DOUGLAS KARR: It is incredible. There’s a lot of opportunity here for non-traditional businesses as well. When we were talking about Dell’s evolution and keeping ahead of it, and Verizons, and of course, the technologies and startup companies. But this could impact all businesses, right? And what should businesses be doing today to prepare for this evolution?
LIAM QUINN: Well, I think– and this has come up a lot, Doug. I think what we need to do is continue to engage deeply with our customers and our partners, and understanding, first of all, what they’re going through is part of their digital transformation. 5G is one element. It’s not the only element, but it’s a key enabler for a lot of other drag effects around AI, machine learning, around AR, VR, around smart manufacturing, around smart access to data. The always-connected paradigm that I talked about.
And if you look at the capabilities that Dell has, and what we can bring to their discussions, I think that sets us up very well for really deep, rich engagement with key partners. Because it’s not about a technology, it’s really understanding what they’re doing. The transformation that they’re going through. But also, giving them the confidence of what we’re doing in these spaces in order to work with them to deliver solutions as part of their transformation.

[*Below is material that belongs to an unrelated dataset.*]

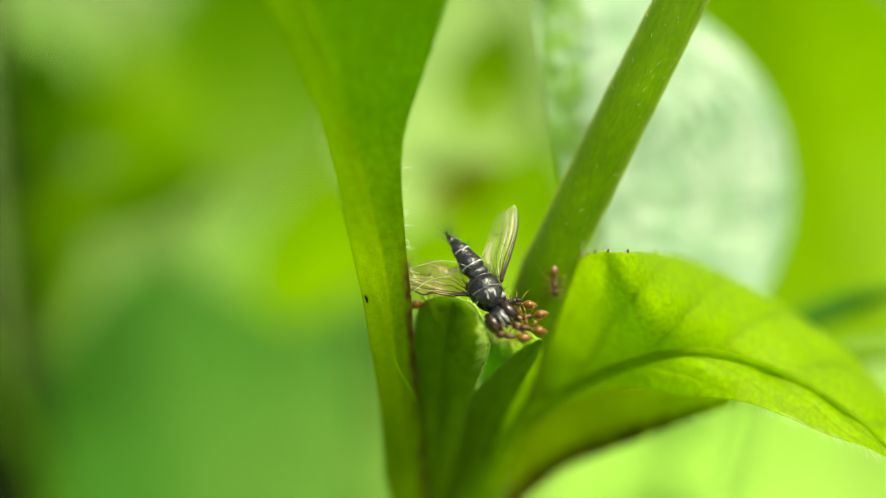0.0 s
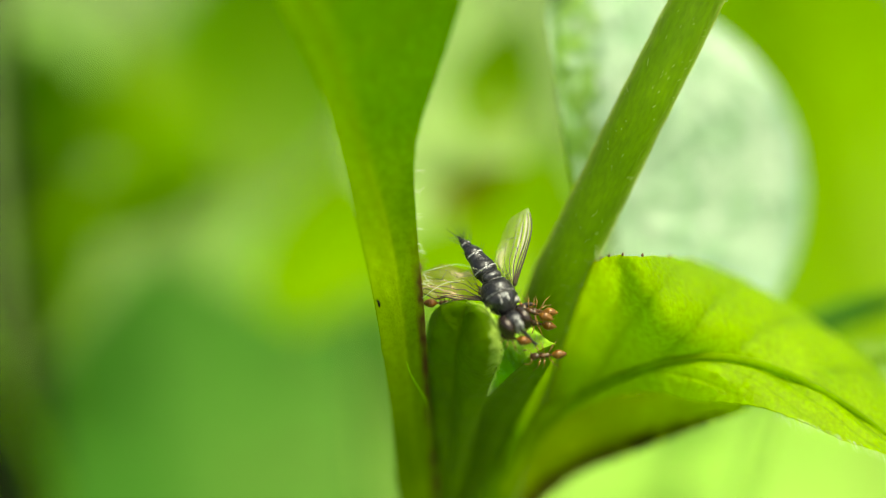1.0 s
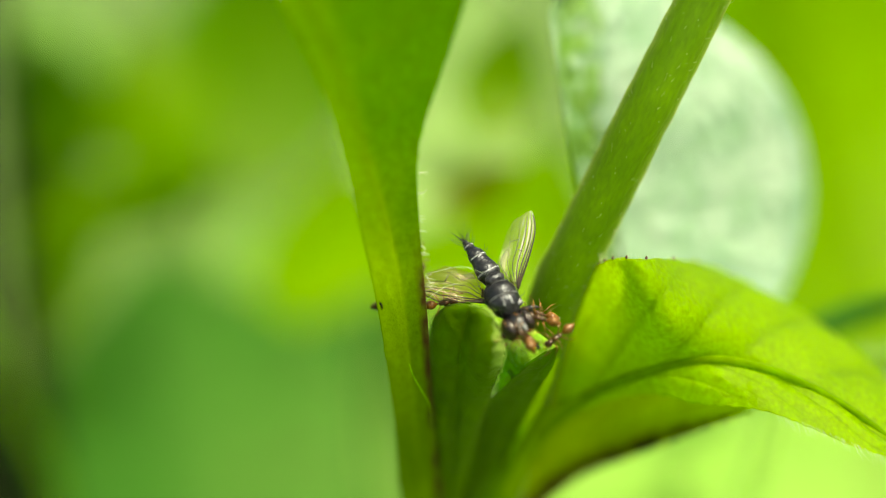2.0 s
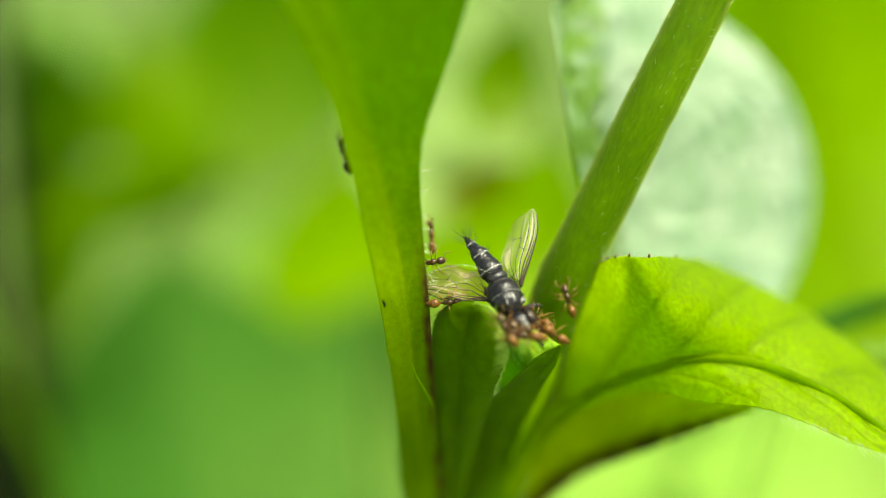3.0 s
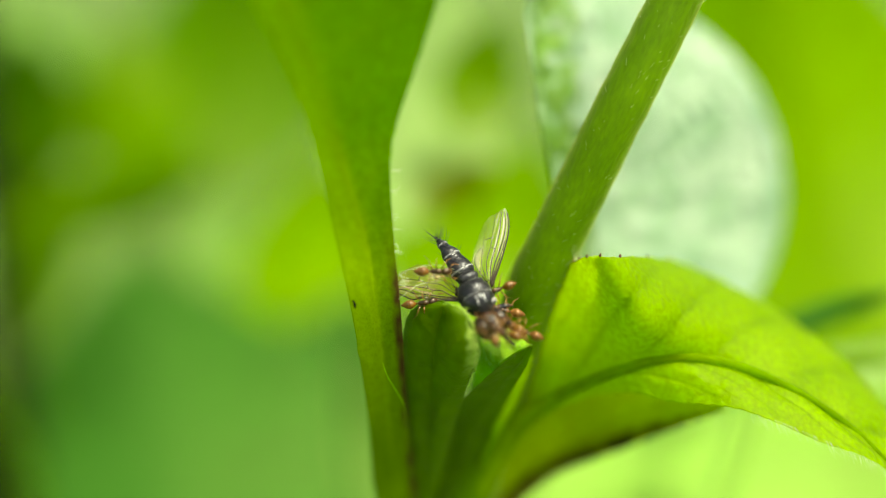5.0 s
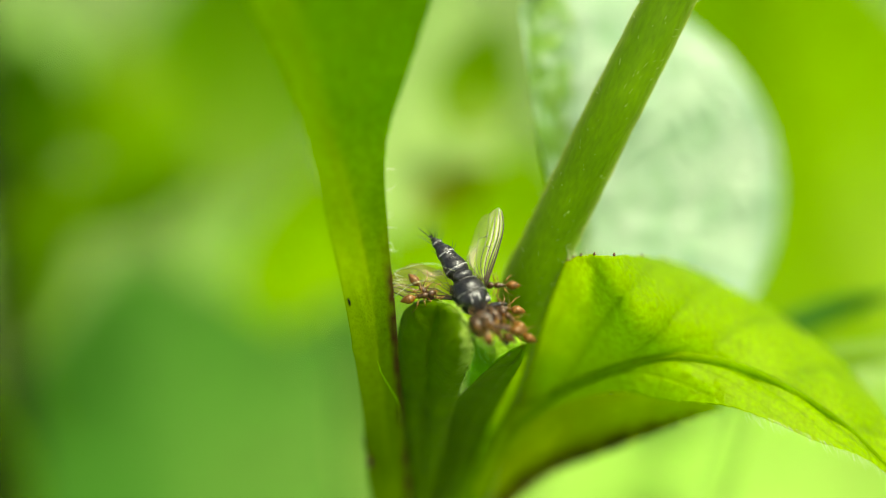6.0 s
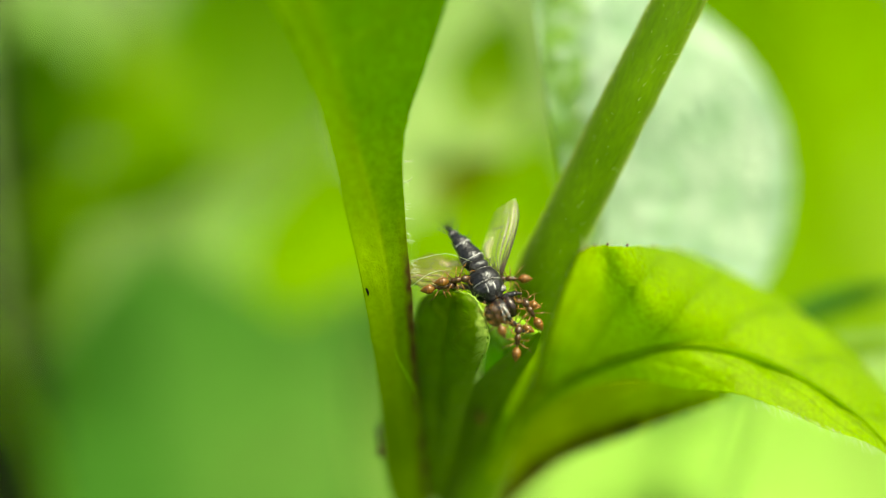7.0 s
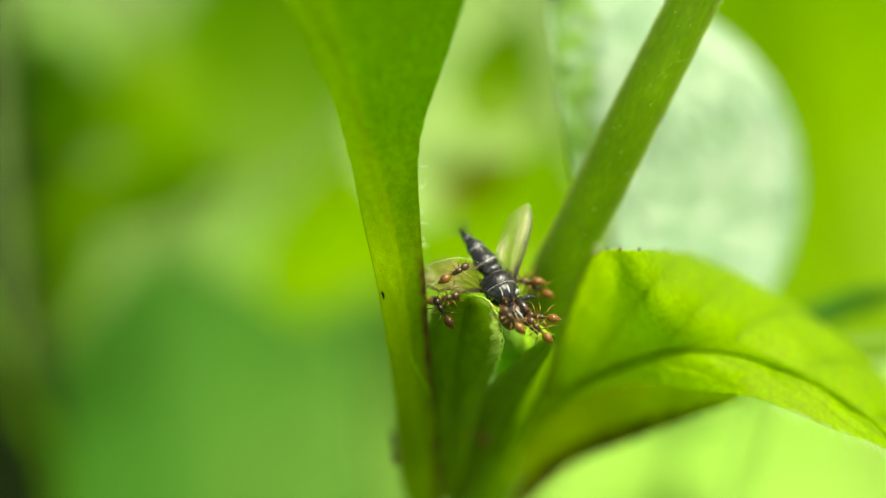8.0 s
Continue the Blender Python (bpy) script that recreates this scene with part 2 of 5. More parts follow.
def blade_data(spine, left, right, rows=90, cols=20, thick=0.12, bulge=(0.0, 0.0), veins=8, slant=1.1, relief=0.12, relief_right=None, bulge_from=0.0, teeth=0.0, tooth_n=40, brown=0.0, brown_to=1.0, brown_since=-1.0, brown_from=0.9, blotch=0.0, wave=0.0, stalk=0.0, band=0.0, seed=0):
    """A leaf blade: spine spline, offsets from it to the left and right edges, arched halves, sunk side veins, toothed edge."""
    vs, vein, margin, fs, thin, foot_shade = [], [], [], [], [], []
    full = 2 * cols + 1
    for i in range(rows + 1):
        s = i / rows
        c = spline(spine, s)
        tan = (spline(spine, min(1, s + 0.01)) - spline(spine, max(0, s - 0.01))).normalized()
        el, er = spline(left, s), spline(right, s)
        for j in range(-cols, cols + 1):
            a = abs(j) / cols
            e = el if j < 0 else er
            big = (bulge[0] if j < 0 else bulge[1]) * (min(1.0, max(0.0, (s - bulge_from) / 0.15)) if bulge_from else 1.0)
            rise = relief if j < 0 or relief_right is None else relief_right
            w = e.length
            cross = er.normalized() - el.normalized()
            nrm = tan.cross(cross)
            nrm = nrm.normalized() if nrm.length > 1e-6 else Vector((0, -1, 0))
            hn = tan.cross(e).normalized() if w > 1e-6 else nrm
            if j < 0:
                hn = -hn
            p = c + e * a
            if teeth and a > 0.8:
                saw = (s * tooth_n) % 1.0
                p += e.normalized() * teeth * saw * (a - 0.8) / 0.2
            p += hn * big * w * a * (1 - a) * 2
            ph = (s * veins - a * slant + (0.37 if j < 0 else 0)) % 1.0
            d = min(ph, 1 - ph) * 2
            line = max(0.0, 1 - d / 0.22) * (1 - a * 0.75) * min(1, a * 8)
            hump = (d ** 0.6) * math.sin(math.pi * min(1, a * 1.05)) if a < 0.95 else 0
            p += hn * rise * (hump - 0.5 * line) * min(1.0, w / 3)
            p += hn * wave * noise.noise(p * 0.35 + Vector((seed, 0, 0)))
            p += hn * 0.05 * noise.noise(p * 1.3 + Vector((seed, 5, 0)))
            vs.append(p)
            thin.append(thick * (1.0 - 0.85 * a * a))
            # dims the blade towards its foot, putting the axil's shade into the tissue
            foot_shade.append(min(1.0, max(0.0, 1.5 - s / stalk)) if stalk else 0.0)
            vein.append(min(1.0, max(line * 0.55, max(0, 1 - a * cols / 1.3))))
            if band:
                # the broad flat rib of one half, soft towards the other half, ending above the leaf foot
                here = 1.0 if j <= 0 else max(0.0, 1.0 - a / 0.16)
                vein[-1] = max(vein[-1] * 0.4, band * here * min(1.0, max(0.0, (s - 0.20) / 0.16)))
            edge = max(0.0, (a - brown_from) / (1 - brown_from)) if j > 0 else 0.0
            edge *= min(1.0, max(0.0, (brown_to - s) * 8)) * min(1.0, max(0.0, (s - brown_since) * 8))
            tone = min(1.0, brown * edge * (0.75 + 1.1 * noise.noise(p * 0.9) + 0.9 * noise.noise(p * 3.1))) if brown else 0.0
            if blotch and j < 0:
                # green blotches between the side veins, painted where this half loses the sheen
                tone = min(1.0, blotch * max(0.0, 0.35 + noise.noise(p * 0.55) + 0.4 * noise.noise(p * 1.7)) * min(1.0, (1.0 - a) * 5))
            margin.append(tone)
    for i in range(rows):
        for j in range(full - 1):
            a = i * full + j
            fs.append((a, a + 1, a + full + 1, a + full))
    n = len(vs)
    # the under side, one thickness away, and a rim that joins both
    norms = [Vector((0, 0, 0)) for _ in vs]
    for f in fs:
        q = (vs[f[1]] - vs[f[0]]).cross(vs[f[3]] - vs[f[0]])
        for k in f:
            norms[k] += q
    low = [v - nn.normalized() * th if nn.length > 1e-9 else v.copy() for v, nn, th in zip(vs, norms, thin)]
    top = len(fs)
    fs += [tuple(k + n for k in reversed(f)) for f in fs[:top]]
    ring = [i * full for i in range(rows + 1)] + [rows * full + j for j in range(1, full)] + [i * full + full - 1 for i in range(rows - 1, -1, -1)] + [j for j in range(full - 2, 0, -1)]
    for a, b in zip(ring, ring[1:] + ring[:1]):
        fs.append((a, b, b + n, a + n))
    return vs + low, fs, {"vein": vein * 2, "margin": margin * 2, "stalk": foot_shade * 2}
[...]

So that’s the joy of what we come to work to do. And when you have the right teams in place, and the right vision in place, it really sets it up very well for a very exciting future in this space.
MARK SCHAEFER: It creates an opportunity for partnership, doesn’t it, really, with your–
LIAM QUINN: Well, I think it actually deepens the partnership. It deepens the partnership, because it’s not we’re trying to sell you a box. It’s part of a discussion of which we have great tools in the box, and we’ve got great flexibility in our tool set and the architecture that we can deliver not only in hardware, but software, and services, and applications, security manageability, and those assets that they need as part of their transformation. And I think that’s the exciting part, is to realize the tool set that we have, the capability we have, and the vision we have in order to back that up.
DOUGLAS KARR: You’re leaving it to the businesses to innovate while you support everything on the back end that they need.
LIAM QUINN: Well, I think it’s engaged process. It’s not like we’re going to be on one side and the business on the other side. It really is a vision that we got to implement and got to realize, and work with our partners, both internal and external.
MARK SCHAEFER: Liam, thank you so much for your time today. Get ready, everybody. 5G is coming! And Liam’s going to help you get there. So what a fascinating discussion. We sure appreciate your time today. And maybe a year from now, you’ll be our first three-time. And who knows where the gifts might lead us then, so.
DOUGLAS KARR: It’s a bourbon basket.
MARK SCHAEFER: No, I don’t– well, maybe I might take that one. So Liam, thank you so much for your time today. And thanks, everyone, for listening. We never take you for granted. Thank you for all the nice comments you’re leaving us on the program. This is Mark Schaefer, and on behalf of Douglas Karr, we thank you for listening, and we’ll see you next time on Luminaries, where we talk to the brightest minds in tech.
LIAM QUINN: Thanks, Mark. Thanks, Doug. Appreciate it.
ANNOUNCER: Luminaries. Talking to the brightest minds in tech. A podcast series from Dell Technologies.